> **Aim**
Only the lines from the one containing "scene.camera, scene.frame_end = cam, frame(seconds)" through the one containing "q.make_compatible(carried.rotation_quaternion)" are to be copied, exactly and with both ends kept.

(Collected data entries)
— BEGIN —

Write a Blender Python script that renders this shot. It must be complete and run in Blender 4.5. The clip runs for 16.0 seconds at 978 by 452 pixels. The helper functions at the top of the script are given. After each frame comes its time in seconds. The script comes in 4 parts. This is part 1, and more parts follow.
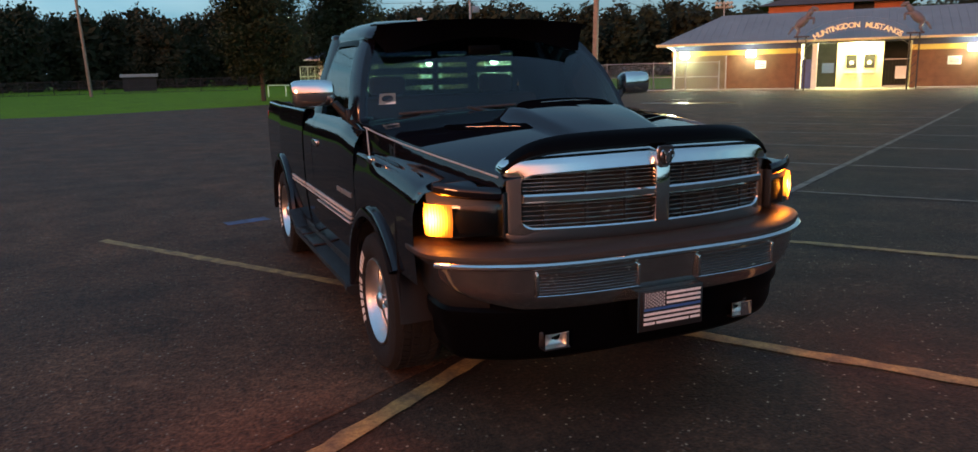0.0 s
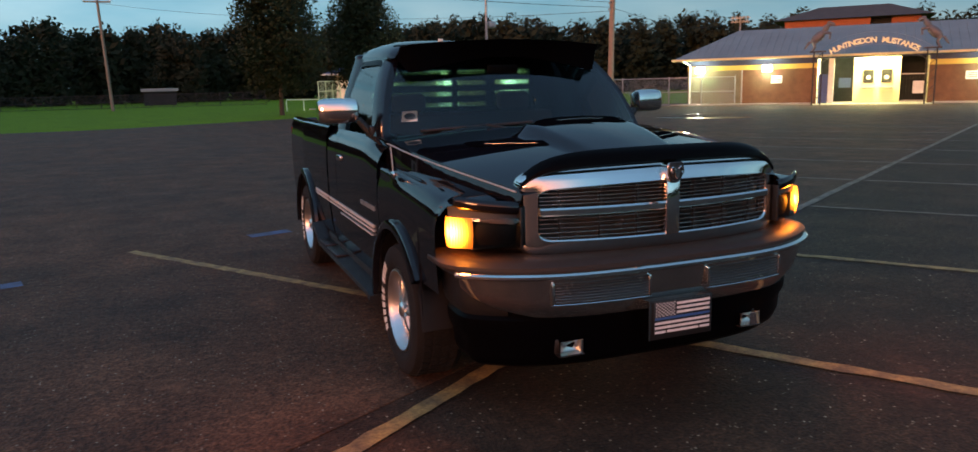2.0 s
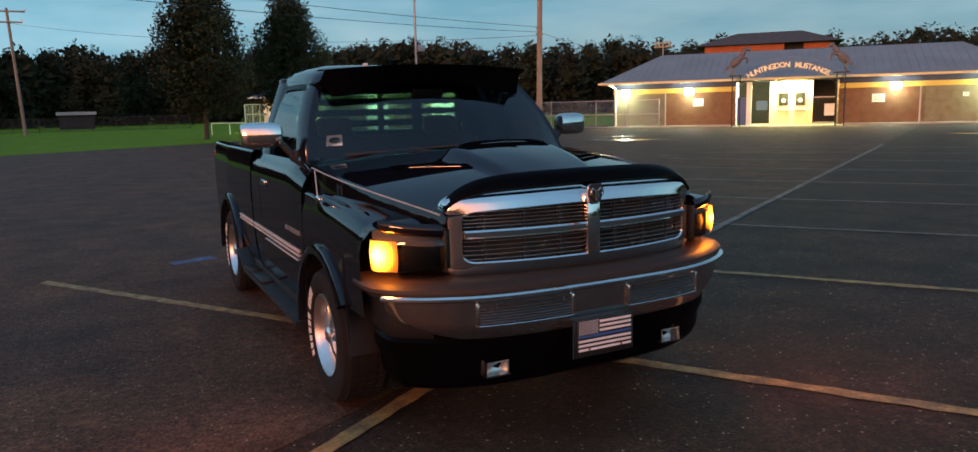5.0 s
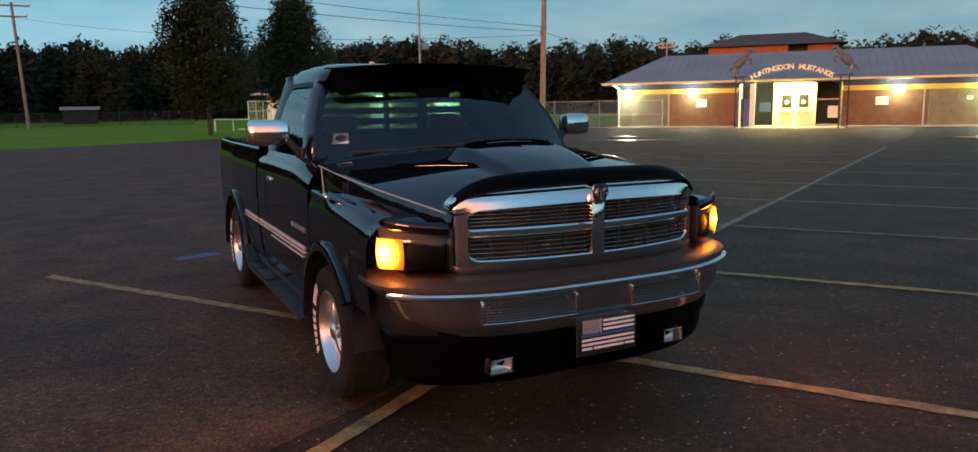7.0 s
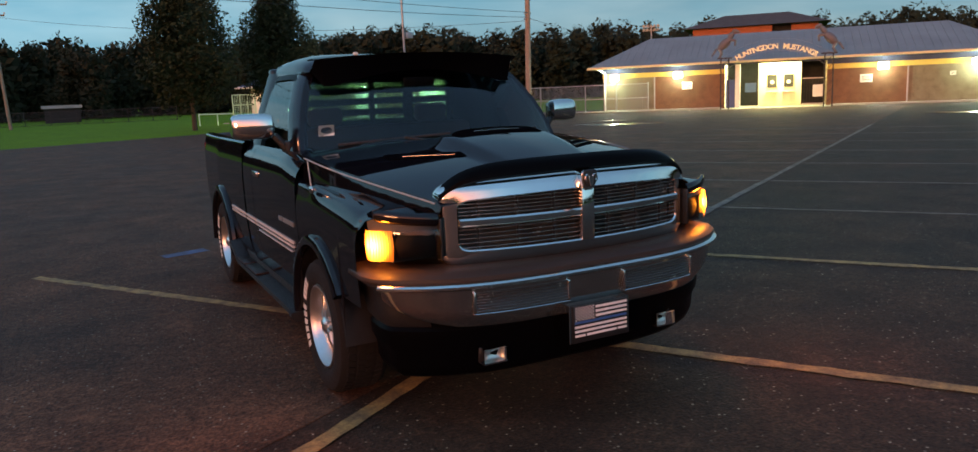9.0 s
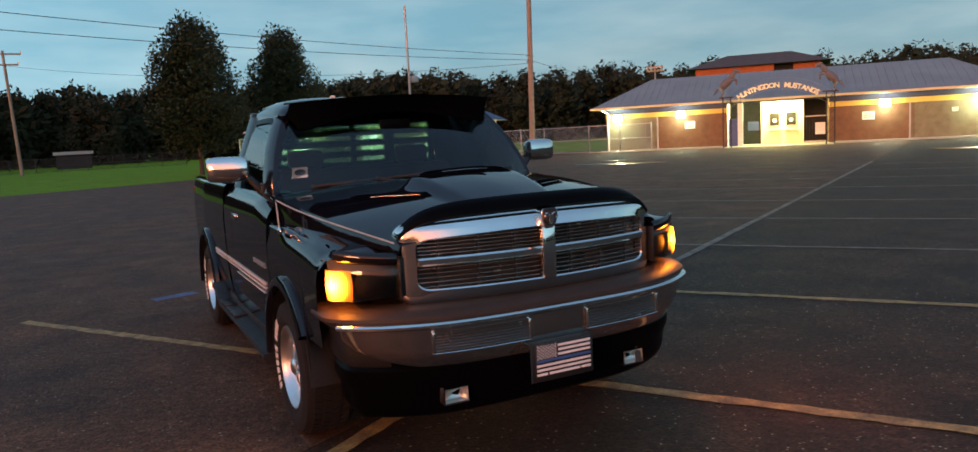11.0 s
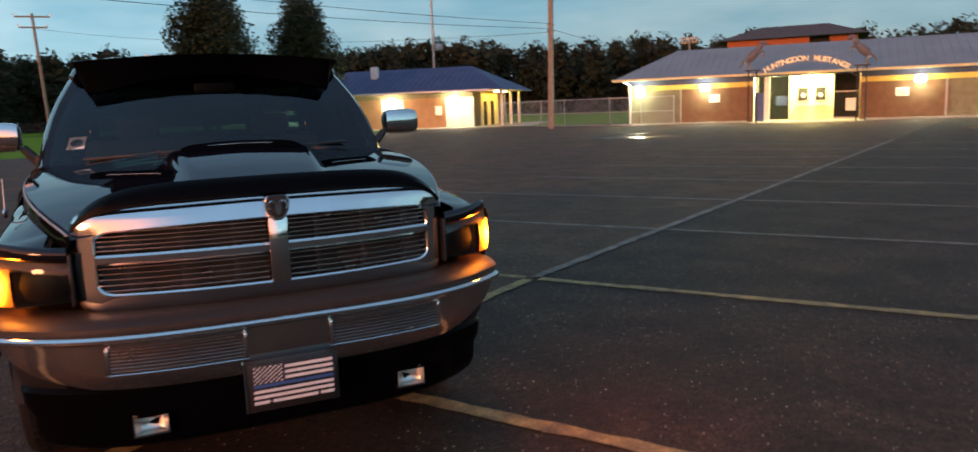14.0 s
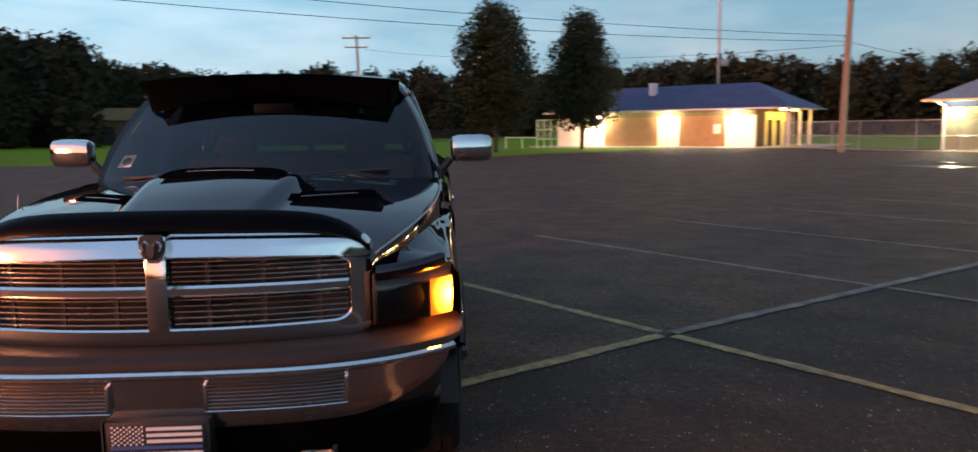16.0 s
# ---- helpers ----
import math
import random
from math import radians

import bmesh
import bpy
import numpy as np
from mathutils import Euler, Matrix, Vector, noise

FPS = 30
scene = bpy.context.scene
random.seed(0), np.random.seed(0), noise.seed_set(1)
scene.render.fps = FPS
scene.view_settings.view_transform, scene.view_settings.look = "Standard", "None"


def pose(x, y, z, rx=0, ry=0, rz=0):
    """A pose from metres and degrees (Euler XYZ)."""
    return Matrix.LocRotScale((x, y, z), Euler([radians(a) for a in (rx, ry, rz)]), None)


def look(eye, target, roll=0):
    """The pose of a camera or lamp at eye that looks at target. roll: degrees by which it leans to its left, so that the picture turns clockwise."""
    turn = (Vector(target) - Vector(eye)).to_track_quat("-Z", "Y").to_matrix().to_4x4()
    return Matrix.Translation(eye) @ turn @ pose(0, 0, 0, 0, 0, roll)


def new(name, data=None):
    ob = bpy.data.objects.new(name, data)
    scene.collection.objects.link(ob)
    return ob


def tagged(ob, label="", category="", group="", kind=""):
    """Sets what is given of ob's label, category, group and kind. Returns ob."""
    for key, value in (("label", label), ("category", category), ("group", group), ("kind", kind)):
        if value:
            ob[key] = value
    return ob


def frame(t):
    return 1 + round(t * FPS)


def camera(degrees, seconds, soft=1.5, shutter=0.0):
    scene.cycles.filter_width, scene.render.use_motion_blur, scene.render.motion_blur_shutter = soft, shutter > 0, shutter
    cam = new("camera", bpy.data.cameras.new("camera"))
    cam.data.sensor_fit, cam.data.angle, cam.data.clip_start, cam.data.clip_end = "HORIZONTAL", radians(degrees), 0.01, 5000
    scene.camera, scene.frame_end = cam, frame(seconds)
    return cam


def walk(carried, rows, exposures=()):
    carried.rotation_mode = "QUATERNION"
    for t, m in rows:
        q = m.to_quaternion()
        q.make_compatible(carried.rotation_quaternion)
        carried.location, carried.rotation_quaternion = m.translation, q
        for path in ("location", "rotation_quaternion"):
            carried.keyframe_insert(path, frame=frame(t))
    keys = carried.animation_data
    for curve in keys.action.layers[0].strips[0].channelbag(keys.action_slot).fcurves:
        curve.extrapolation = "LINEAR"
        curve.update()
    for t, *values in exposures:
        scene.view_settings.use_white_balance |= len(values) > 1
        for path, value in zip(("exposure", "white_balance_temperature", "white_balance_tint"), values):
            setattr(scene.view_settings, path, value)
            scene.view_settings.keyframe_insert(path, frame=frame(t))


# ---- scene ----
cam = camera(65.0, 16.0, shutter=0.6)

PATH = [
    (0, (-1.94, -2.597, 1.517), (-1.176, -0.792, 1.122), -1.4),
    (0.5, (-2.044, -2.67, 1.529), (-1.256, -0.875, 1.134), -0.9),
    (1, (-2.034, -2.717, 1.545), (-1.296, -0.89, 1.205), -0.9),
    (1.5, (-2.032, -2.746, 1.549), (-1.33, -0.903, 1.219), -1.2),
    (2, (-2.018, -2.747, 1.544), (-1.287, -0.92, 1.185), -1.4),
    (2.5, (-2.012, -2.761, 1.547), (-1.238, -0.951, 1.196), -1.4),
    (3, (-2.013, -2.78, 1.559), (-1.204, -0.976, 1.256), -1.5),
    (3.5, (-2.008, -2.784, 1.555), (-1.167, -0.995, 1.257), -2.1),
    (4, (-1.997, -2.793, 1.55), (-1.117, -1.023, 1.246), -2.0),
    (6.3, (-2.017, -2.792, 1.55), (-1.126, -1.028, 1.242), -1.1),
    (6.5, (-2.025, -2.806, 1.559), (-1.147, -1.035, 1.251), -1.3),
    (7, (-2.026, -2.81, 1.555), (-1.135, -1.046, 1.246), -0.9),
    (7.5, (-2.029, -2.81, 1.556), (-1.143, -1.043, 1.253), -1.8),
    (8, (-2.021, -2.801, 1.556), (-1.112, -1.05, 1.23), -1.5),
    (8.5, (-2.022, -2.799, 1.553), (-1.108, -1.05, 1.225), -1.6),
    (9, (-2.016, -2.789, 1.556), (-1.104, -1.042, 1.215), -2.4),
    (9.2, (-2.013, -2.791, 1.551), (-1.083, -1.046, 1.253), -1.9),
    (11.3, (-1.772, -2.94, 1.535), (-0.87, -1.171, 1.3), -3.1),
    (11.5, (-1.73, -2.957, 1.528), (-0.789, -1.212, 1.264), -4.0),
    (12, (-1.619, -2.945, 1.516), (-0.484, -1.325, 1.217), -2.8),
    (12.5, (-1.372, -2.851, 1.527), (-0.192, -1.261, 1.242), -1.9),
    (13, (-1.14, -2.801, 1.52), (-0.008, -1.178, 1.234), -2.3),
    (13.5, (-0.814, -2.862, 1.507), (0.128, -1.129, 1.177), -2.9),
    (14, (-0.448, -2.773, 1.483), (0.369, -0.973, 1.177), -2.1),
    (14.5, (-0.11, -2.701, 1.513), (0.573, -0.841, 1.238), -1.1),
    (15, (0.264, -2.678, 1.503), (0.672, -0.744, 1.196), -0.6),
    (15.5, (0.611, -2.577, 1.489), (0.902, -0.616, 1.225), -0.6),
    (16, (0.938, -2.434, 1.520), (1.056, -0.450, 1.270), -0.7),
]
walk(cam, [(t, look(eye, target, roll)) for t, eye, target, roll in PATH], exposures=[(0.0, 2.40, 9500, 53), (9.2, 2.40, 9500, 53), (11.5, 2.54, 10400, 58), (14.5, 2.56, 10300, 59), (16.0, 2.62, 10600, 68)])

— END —
— BEGIN —

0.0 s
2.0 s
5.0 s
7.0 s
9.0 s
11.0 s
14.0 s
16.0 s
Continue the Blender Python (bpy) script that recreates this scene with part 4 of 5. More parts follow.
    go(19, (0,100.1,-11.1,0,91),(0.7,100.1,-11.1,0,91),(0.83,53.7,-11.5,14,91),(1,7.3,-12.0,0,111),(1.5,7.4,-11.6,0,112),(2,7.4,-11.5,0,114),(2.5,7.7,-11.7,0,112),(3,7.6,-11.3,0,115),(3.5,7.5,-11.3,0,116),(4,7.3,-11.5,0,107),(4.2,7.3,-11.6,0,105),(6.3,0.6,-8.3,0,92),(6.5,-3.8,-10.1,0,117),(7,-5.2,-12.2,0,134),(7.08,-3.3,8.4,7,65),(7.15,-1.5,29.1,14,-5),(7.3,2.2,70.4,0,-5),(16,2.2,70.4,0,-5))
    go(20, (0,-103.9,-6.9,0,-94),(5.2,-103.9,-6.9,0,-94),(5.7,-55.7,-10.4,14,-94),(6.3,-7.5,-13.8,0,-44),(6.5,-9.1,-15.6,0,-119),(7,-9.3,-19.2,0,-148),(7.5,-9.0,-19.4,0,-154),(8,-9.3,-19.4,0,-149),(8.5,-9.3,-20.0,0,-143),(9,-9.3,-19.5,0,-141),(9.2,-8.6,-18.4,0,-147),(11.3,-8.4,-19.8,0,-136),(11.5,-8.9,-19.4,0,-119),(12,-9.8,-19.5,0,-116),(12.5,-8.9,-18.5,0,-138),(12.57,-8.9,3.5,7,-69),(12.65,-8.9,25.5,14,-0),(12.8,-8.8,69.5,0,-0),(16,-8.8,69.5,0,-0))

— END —

> **Expected output**
    scene.camera, scene.frame_end = cam, frame(seconds)
    return cam


def walk(carried, rows, exposures=()):
    carried.rotation_mode = "QUATERNION"
    for t, m in rows:
        q = m.to_quaternion()
        q.make_compatible(carried.rotation_quaternion)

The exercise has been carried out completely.